▶ [DATASET EXCERPT]
⟨
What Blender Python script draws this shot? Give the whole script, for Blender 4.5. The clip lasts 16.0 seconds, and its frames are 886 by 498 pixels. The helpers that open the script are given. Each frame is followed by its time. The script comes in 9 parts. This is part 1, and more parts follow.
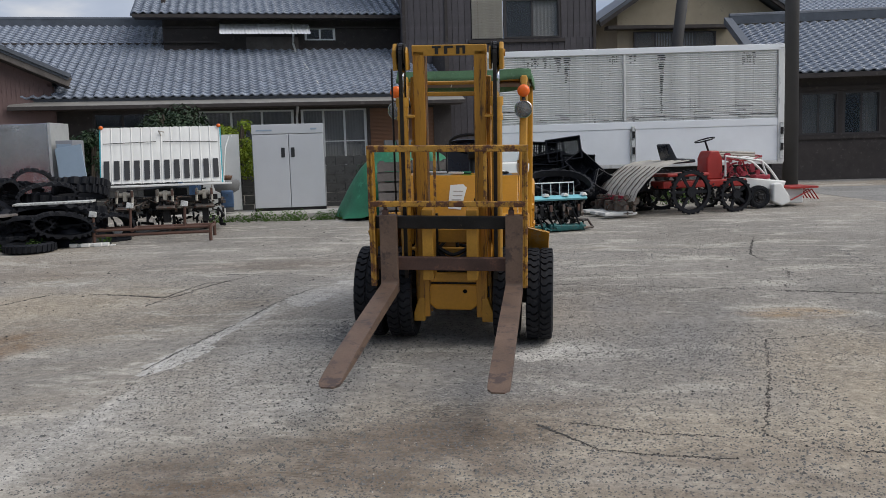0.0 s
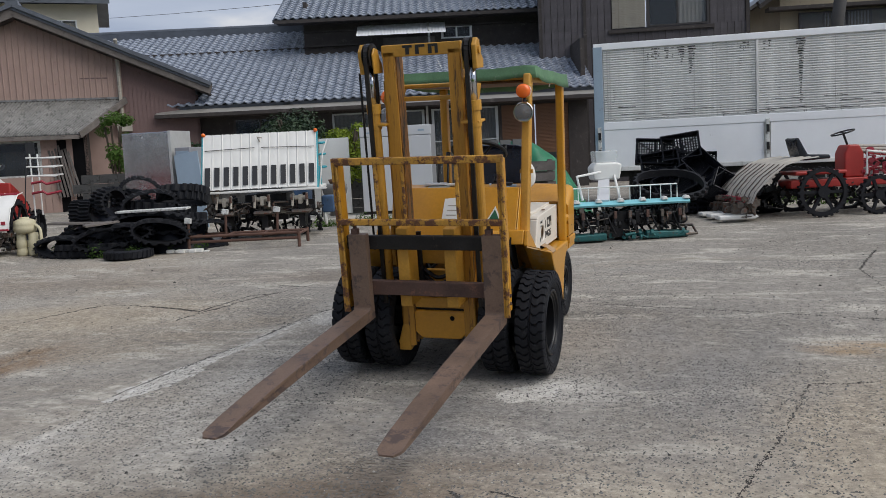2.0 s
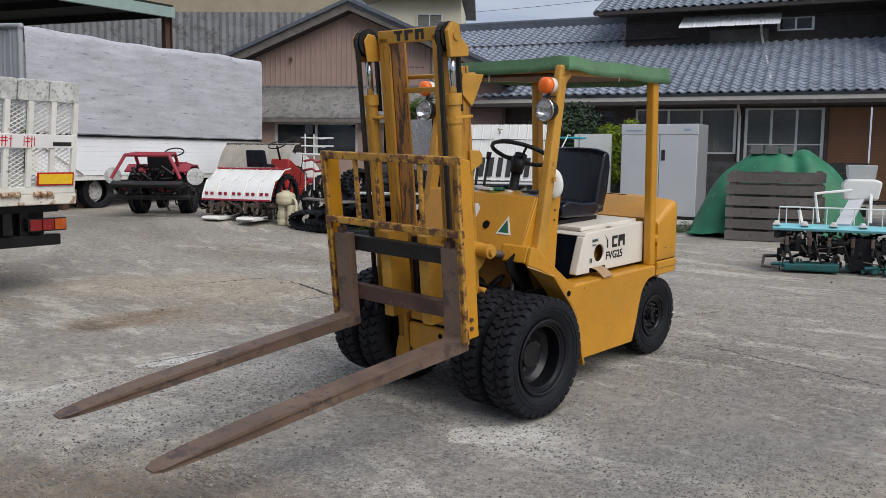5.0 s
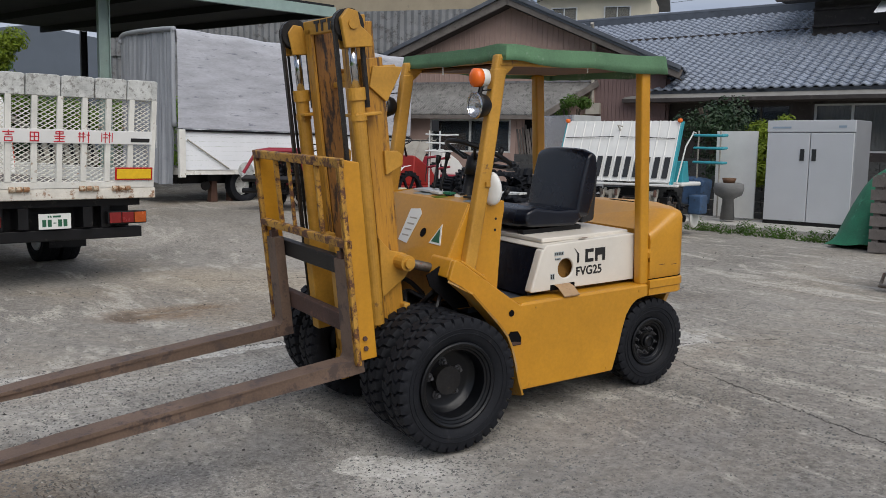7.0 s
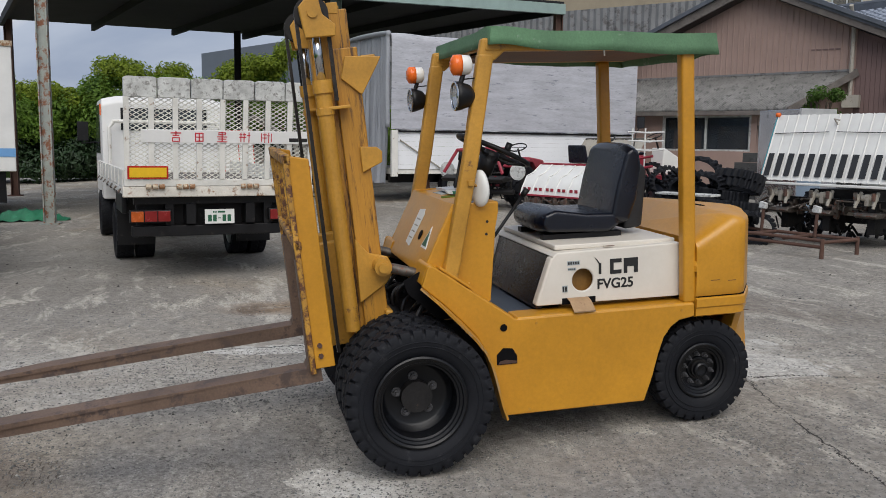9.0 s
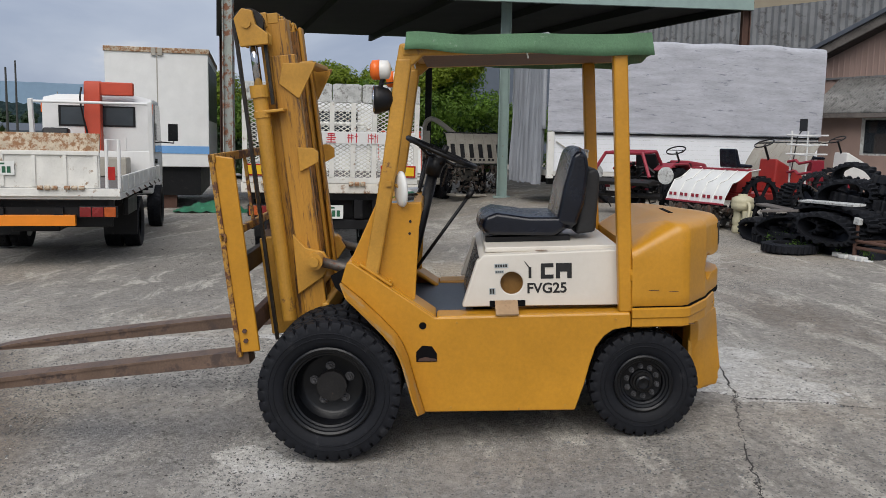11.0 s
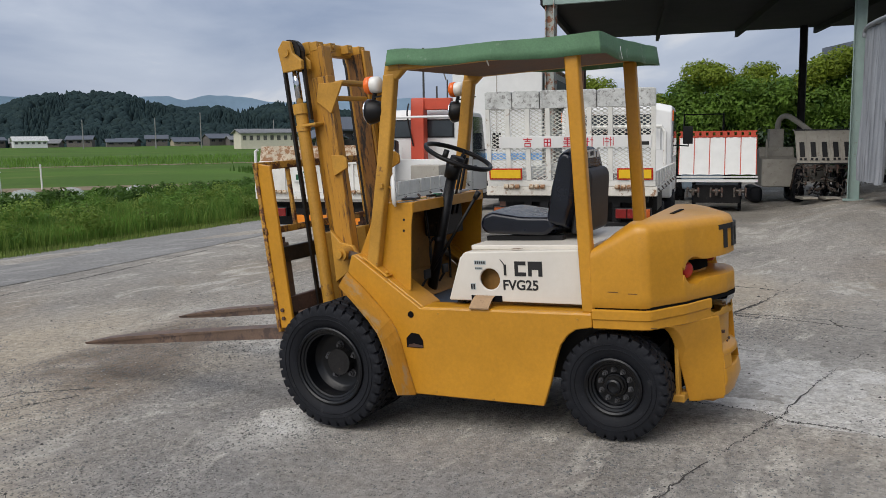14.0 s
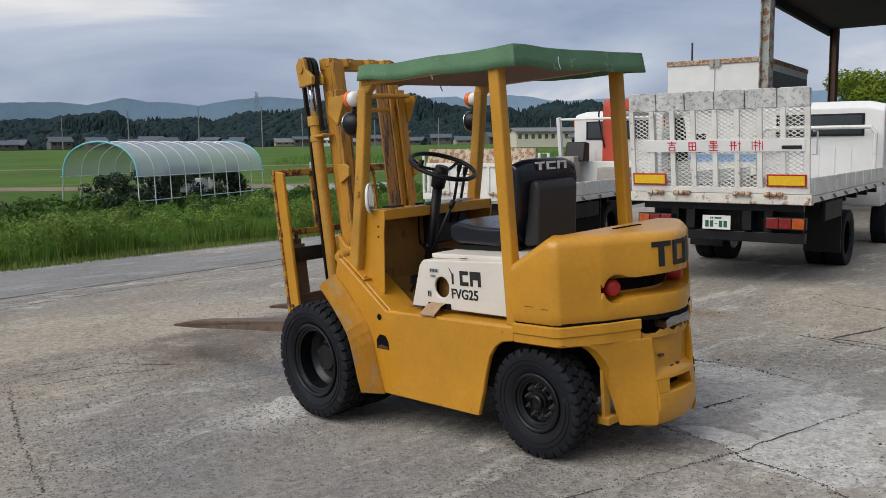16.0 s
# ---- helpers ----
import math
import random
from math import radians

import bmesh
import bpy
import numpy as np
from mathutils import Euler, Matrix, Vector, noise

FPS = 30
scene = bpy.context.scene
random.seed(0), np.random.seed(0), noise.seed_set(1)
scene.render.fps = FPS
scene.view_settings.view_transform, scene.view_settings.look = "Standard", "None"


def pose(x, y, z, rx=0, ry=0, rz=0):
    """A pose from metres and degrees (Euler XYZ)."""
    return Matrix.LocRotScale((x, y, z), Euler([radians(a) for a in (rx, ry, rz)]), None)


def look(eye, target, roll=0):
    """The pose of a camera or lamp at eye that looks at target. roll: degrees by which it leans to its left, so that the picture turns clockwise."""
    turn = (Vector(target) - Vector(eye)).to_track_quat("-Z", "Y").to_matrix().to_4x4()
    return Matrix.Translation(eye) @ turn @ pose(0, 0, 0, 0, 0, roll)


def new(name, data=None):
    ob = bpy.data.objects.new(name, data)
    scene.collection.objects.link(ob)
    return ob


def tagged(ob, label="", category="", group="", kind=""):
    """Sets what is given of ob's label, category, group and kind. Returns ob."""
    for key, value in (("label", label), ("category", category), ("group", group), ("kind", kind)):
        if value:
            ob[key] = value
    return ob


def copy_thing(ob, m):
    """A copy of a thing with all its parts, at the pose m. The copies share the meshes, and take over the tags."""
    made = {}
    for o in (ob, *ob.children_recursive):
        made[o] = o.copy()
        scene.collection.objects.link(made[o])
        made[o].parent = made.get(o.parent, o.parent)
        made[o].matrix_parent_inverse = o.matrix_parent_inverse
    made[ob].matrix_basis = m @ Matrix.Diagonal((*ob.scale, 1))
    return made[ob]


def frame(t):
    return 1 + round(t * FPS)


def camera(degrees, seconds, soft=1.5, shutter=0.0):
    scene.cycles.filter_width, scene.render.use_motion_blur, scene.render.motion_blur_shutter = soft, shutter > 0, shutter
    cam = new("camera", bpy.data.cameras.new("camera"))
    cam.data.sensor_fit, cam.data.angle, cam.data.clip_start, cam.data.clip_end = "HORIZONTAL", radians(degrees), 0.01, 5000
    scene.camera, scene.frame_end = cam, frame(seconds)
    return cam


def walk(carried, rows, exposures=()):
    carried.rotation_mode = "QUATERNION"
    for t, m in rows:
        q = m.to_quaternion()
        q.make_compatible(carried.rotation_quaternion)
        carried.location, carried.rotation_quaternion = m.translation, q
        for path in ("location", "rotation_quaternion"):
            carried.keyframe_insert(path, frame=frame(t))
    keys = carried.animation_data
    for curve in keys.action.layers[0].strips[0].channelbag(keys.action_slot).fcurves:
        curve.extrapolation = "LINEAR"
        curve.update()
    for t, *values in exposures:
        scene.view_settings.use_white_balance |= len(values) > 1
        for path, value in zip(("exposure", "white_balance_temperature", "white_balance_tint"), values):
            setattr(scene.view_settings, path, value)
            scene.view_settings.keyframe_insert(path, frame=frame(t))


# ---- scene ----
cam = camera(54.2, 16.0, soft=0.4)
METRES = 12.6
BASE = pose(0.743, -6.510, 1.454, 5.83, 1.34, 7.3)
ROWS = [
    (0.0, 0.0, 0.0, 0.0, -0.08, -12.2, 0.38),
    (0.5, 0.0209, 0.0186, 0.0005, 2.1, -12.66, 0.97),
    (1.0, 0.0497, 0.0325, -0.0003, 6.71, -12.58, 1.92),
    (1.5, 0.0762, 0.0468, -0.0003, 9.92, -12.32, 2.6),
    (2.0, 0.1014, 0.0653, 0.0001, 11.46, -12.24, 2.72),
    (2.5, 0.1327, 0.0759, -0.0012, 18.78, -12.05, 1.87),
    (3.0, 0.1606, 0.0895, -0.002, 21.33, -11.98, 1.1),
    (3.5, 0.1863, 0.1075, -0.0027, 24.37, -12.07, 0.69),
    (4.0, 0.2139, 0.1254, -0.0039, 28.98, -12.06, 1.26),
    (4.5, 0.2324, 0.1531, -0.0072, 32.81, -11.84, 1.56),
    (7.0, 0.3146, 0.2945, -0.0155, 50.23, -11.4, 2.55),
    (7.5, 0.3194, 0.3264, -0.0184, 52.95, -11.28, 2.87),
    (8.0, 0.3311, 0.3557, -0.0214, 56.91, -10.94, 3.29),
    (8.5, 0.3391, 0.3826, -0.0243, 63.24, -10.59, 3.86),
    (11.0, 0.3851, 0.5182, -0.0345, 83.39, -9.08, 4.44),
    (11.5, 0.3899, 0.547, -0.038, 88.5, -8.54, 4.51),
    (12.0, 0.3992, 0.5759, -0.0403, 91.62, -8.13, 4.77),
    (12.5, 0.4059, 0.6032, -0.0417, 96.56, -7.73, 5.3),
    (13.0, 0.4015, 0.6314, -0.0436, 99.97, -7.27, 5.78),
    (13.5, 0.3995, 0.6635, -0.0477, 103.78, -6.98, 5.81),
    (14.0, 0.3918, 0.6937, -0.051, 110.97, -6.11, 6.61),
    (14.5, 0.3778, 0.7234, -0.0514, 116.84, -5.42, 7.02),
    (15.0, 0.3693, 0.757, -0.054, 120.45, -5.08, 6.2),
    (15.5, 0.3508, 0.7844, -0.058, 124.22, -4.72, 5.9),
    (16.0, 0.3343, 0.8151, -0.0609, 129.34, -4.18, 6.09),
]
walk(cam, [(t, BASE @ pose(METRES * x, METRES * y, METRES * z, 90 + pitch, roll, yaw)) for t, x, y, z, yaw, pitch, roll in ROWS],
     [(0.0, 0.42), (1.0, 0.54), (2.0, 0.46), (2.5, 0.34), (3.0, 0.31), (3.5, 0.40), (4.0, 0.52), (4.5, 0.56), (7.0, 0.40), (8.0, 0.40), (11.0, 0.43), (13.0, 0.42), (14.0, 0.45), (16.0, 0.46)])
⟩
▶ [YOUR INSTRUCTIONS] Transcribe the preceding listing in its entirety and with exact wording, leaving out pictures.

▶ [THE RESPONSE]
What Blender Python script draws this shot? Give the whole script, for Blender 4.5. The clip lasts 16.0 seconds, and its frames are 886 by 498 pixels. The helpers that open the script are given. Each frame is followed by its time. The script comes in 9 parts. This is part 1, and more parts follow.
0.0 s
2.0 s
5.0 s
7.0 s
9.0 s
11.0 s
14.0 s
16.0 s
# ---- helpers ----
import math
import random
from math import radians

import bmesh
import bpy
import numpy as np
from mathutils import Euler, Matrix, Vector, noise

FPS = 30
scene = bpy.context.scene
random.seed(0), np.random.seed(0), noise.seed_set(1)
scene.render.fps = FPS
scene.view_settings.view_transform, scene.view_settings.look = "Standard", "None"


def pose(x, y, z, rx=0, ry=0, rz=0):
    """A pose from metres and degrees (Euler XYZ)."""
    return Matrix.LocRotScale((x, y, z), Euler([radians(a) for a in (rx, ry, rz)]), None)


def look(eye, target, roll=0):
    """The pose of a camera or lamp at eye that looks at target. roll: degrees by which it leans to its left, so that the picture turns clockwise."""
    turn = (Vector(target) - Vector(eye)).to_track_quat("-Z", "Y").to_matrix().to_4x4()
    return Matrix.Translation(eye) @ turn @ pose(0, 0, 0, 0, 0, roll)


def new(name, data=None):
    ob = bpy.data.objects.new(name, data)
    scene.collection.objects.link(ob)
    return ob


def tagged(ob, label="", category="", group="", kind=""):
    """Sets what is given of ob's label, category, group and kind. Returns ob."""
    for key, value in (("label", label), ("category", category), ("group", group), ("kind", kind)):
        if value:
            ob[key] = value
    return ob


def copy_thing(ob, m):
    """A copy of a thing with all its parts, at the pose m. The copies share the meshes, and take over the tags."""
    made = {}
    for o in (ob, *ob.children_recursive):
        made[o] = o.copy()
        scene.collection.objects.link(made[o])
        made[o].parent = made.get(o.parent, o.parent)
        made[o].matrix_parent_inverse = o.matrix_parent_inverse
    made[ob].matrix_basis = m @ Matrix.Diagonal((*ob.scale, 1))
    return made[ob]


def frame(t):
    return 1 + round(t * FPS)


def camera(degrees, seconds, soft=1.5, shutter=0.0):
    scene.cycles.filter_width, scene.render.use_motion_blur, scene.render.motion_blur_shutter = soft, shutter > 0, shutter
    cam = new("camera", bpy.data.cameras.new("camera"))
    cam.data.sensor_fit, cam.data.angle, cam.data.clip_start, cam.data.clip_end = "HORIZONTAL", radians(degrees), 0.01, 5000
    scene.camera, scene.frame_end = cam, frame(seconds)
    return cam


def walk(carried, rows, exposures=()):
    carried.rotation_mode = "QUATERNION"
    for t, m in rows:
        q = m.to_quaternion()
        q.make_compatible(carried.rotation_quaternion)
        carried.location, carried.rotation_quaternion = m.translation, q
        for path in ("location", "rotation_quaternion"):
            carried.keyframe_insert(path, frame=frame(t))
    keys = carried.animation_data
    for curve in keys.action.layers[0].strips[0].channelbag(keys.action_slot).fcurves:
        curve.extrapolation = "LINEAR"
        curve.update()
    for t, *values in exposures:
        scene.view_settings.use_white_balance |= len(values) > 1
        for path, value in zip(("exposure", "white_balance_temperature", "white_balance_tint"), values):
            setattr(scene.view_settings, path, value)
            scene.view_settings.keyframe_insert(path, frame=frame(t))


# ---- scene ----
cam = camera(54.2, 16.0, soft=0.4)
METRES = 12.6
BASE = pose(0.743, -6.510, 1.454, 5.83, 1.34, 7.3)
ROWS = [
    (0.0, 0.0, 0.0, 0.0, -0.08, -12.2, 0.38),
    (0.5, 0.0209, 0.0186, 0.0005, 2.1, -12.66, 0.97),
    (1.0, 0.0497, 0.0325, -0.0003, 6.71, -12.58, 1.92),
    (1.5, 0.0762, 0.0468, -0.0003, 9.92, -12.32, 2.6),
    (2.0, 0.1014, 0.0653, 0.0001, 11.46, -12.24, 2.72),
    (2.5, 0.1327, 0.0759, -0.0012, 18.78, -12.05, 1.87),
    (3.0, 0.1606, 0.0895, -0.002, 21.33, -11.98, 1.1),
    (3.5, 0.1863, 0.1075, -0.0027, 24.37, -12.07, 0.69),
    (4.0, 0.2139, 0.1254, -0.0039, 28.98, -12.06, 1.26),
    (4.5, 0.2324, 0.1531, -0.0072, 32.81, -11.84, 1.56),
    (7.0, 0.3146, 0.2945, -0.0155, 50.23, -11.4, 2.55),
    (7.5, 0.3194, 0.3264, -0.0184, 52.95, -11.28, 2.87),
    (8.0, 0.3311, 0.3557, -0.0214, 56.91, -10.94, 3.29),
    (8.5, 0.3391, 0.3826, -0.0243, 63.24, -10.59, 3.86),
    (11.0, 0.3851, 0.5182, -0.0345, 83.39, -9.08, 4.44),
    (11.5, 0.3899, 0.547, -0.038, 88.5, -8.54, 4.51),
    (12.0, 0.3992, 0.5759, -0.0403, 91.62, -8.13, 4.77),
    (12.5, 0.4059, 0.6032, -0.0417, 96.56, -7.73, 5.3),
    (13.0, 0.4015, 0.6314, -0.0436, 99.97, -7.27, 5.78),
    (13.5, 0.3995, 0.6635, -0.0477, 103.78, -6.98, 5.81),
    (14.0, 0.3918, 0.6937, -0.051, 110.97, -6.11, 6.61),
    (14.5, 0.3778, 0.7234, -0.0514, 116.84, -5.42, 7.02),
    (15.0, 0.3693, 0.757, -0.054, 120.45, -5.08, 6.2),
    (15.5, 0.3508, 0.7844, -0.058, 124.22, -4.72, 5.9),
    (16.0, 0.3343, 0.8151, -0.0609, 129.34, -4.18, 6.09),
]
walk(cam, [(t, BASE @ pose(METRES * x, METRES * y, METRES * z, 90 + pitch, roll, yaw)) for t, x, y, z, yaw, pitch, roll in ROWS],
     [(0.0, 0.42), (1.0, 0.54), (2.0, 0.46), (2.5, 0.34), (3.0, 0.31), (3.5, 0.40), (4.0, 0.52), (4.5, 0.56), (7.0, 0.40), (8.0, 0.40), (11.0, 0.43), (13.0, 0.42), (14.0, 0.45), (16.0, 0.46)])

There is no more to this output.